U.S. District Judge Ann M. Donnelly, an Obama appointee, sentenced Mackey, claiming that his actions were “nothing short of an assault on our democracy,” according to Courthouse News Service.
“Voting is the right that secures all other rights we hold dear,” Department of Justice Attorney Erik David Paulsen said Wednesday. “They were committing fraud, one that was aimed at one of our most sacred rights in our democracy.”
Mackey was charged one week after President Joe Biden assumed office and roughly four years after the 2016 election. The Justice Department claimed that Mackey had conspired to “injure, oppress, threaten, or intimidate” people from exercising their right to vote. Prosecutors said that he and others had “intended variously to provoke, mislead, and, in some cases, deceive voters in the 2016 presidential election” with their posts.
The Justice Department said that Mackey had worked with other influential Twitter users between September 2016 and November 2016 to “disseminate fraudulent messages” which persuaded voters for Democratic presidential candidate Hillary Clinton to cast their ballots via phone or social media. According to the government, some 4,900 people texted the number, but it’s unclear how many people, if anyone, fell for the meme and did not cast the vote they intended to cast; or were merely participating in the joke.
James Lawrence, an attorney for Mackey, previously said in an interview with The Daily Wire that his memes were satirical and were therefore not relevant to the law he purportedly violated. Mackey faced as many as 10 years in prison.
Mackey lawyer Andrew Frisch said that prison time was unnecessary, while Paulesen said it was needed to “send a message to the general public.”

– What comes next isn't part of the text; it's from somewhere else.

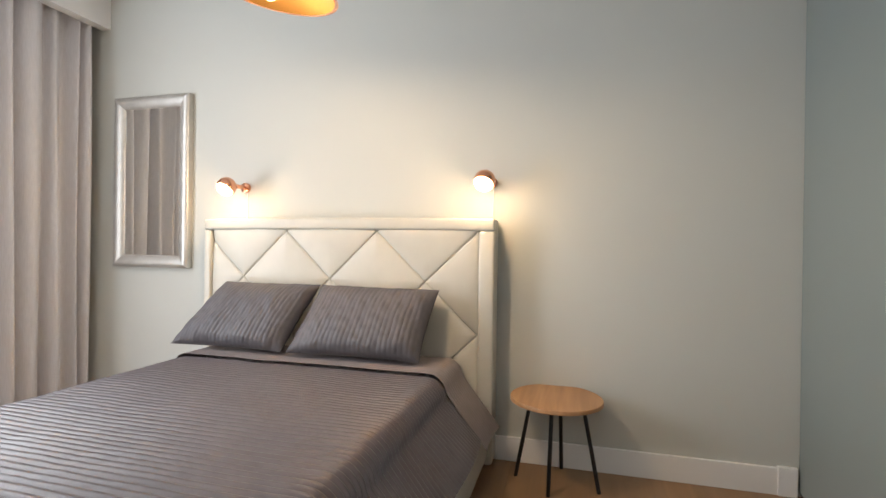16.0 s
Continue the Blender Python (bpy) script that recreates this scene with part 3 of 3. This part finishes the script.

Prosecutors also took aim at Mackey for derogatory posts he had made toward black people and women, but Donnely said her sentence did not have to do with his political beliefs. “You are not being sentenced for your political beliefs or for expressing those beliefs,” she said.
As Mackey was prosecuted, some conservatives have pointed to a video made by comedian Kristina Wong urging Trump supporters to vote by text or on Wednesday, the day after the 2016 election. Wong, who was wearing a MAGA hat and had Trump signs in the back of the video, never faced any consequences for her video.
In an opinion piece for National Review, former federal prosecutor Andy McCarthy contended that Mackey’s right to free speech had been violated in a politically motivated case by the Biden administration. “It’s a three-fer: the prosecutorial creation of a crime Congress has not prescribed, the trivialization of civil-rights law, and the intrusion of government as a monitor of political speech.”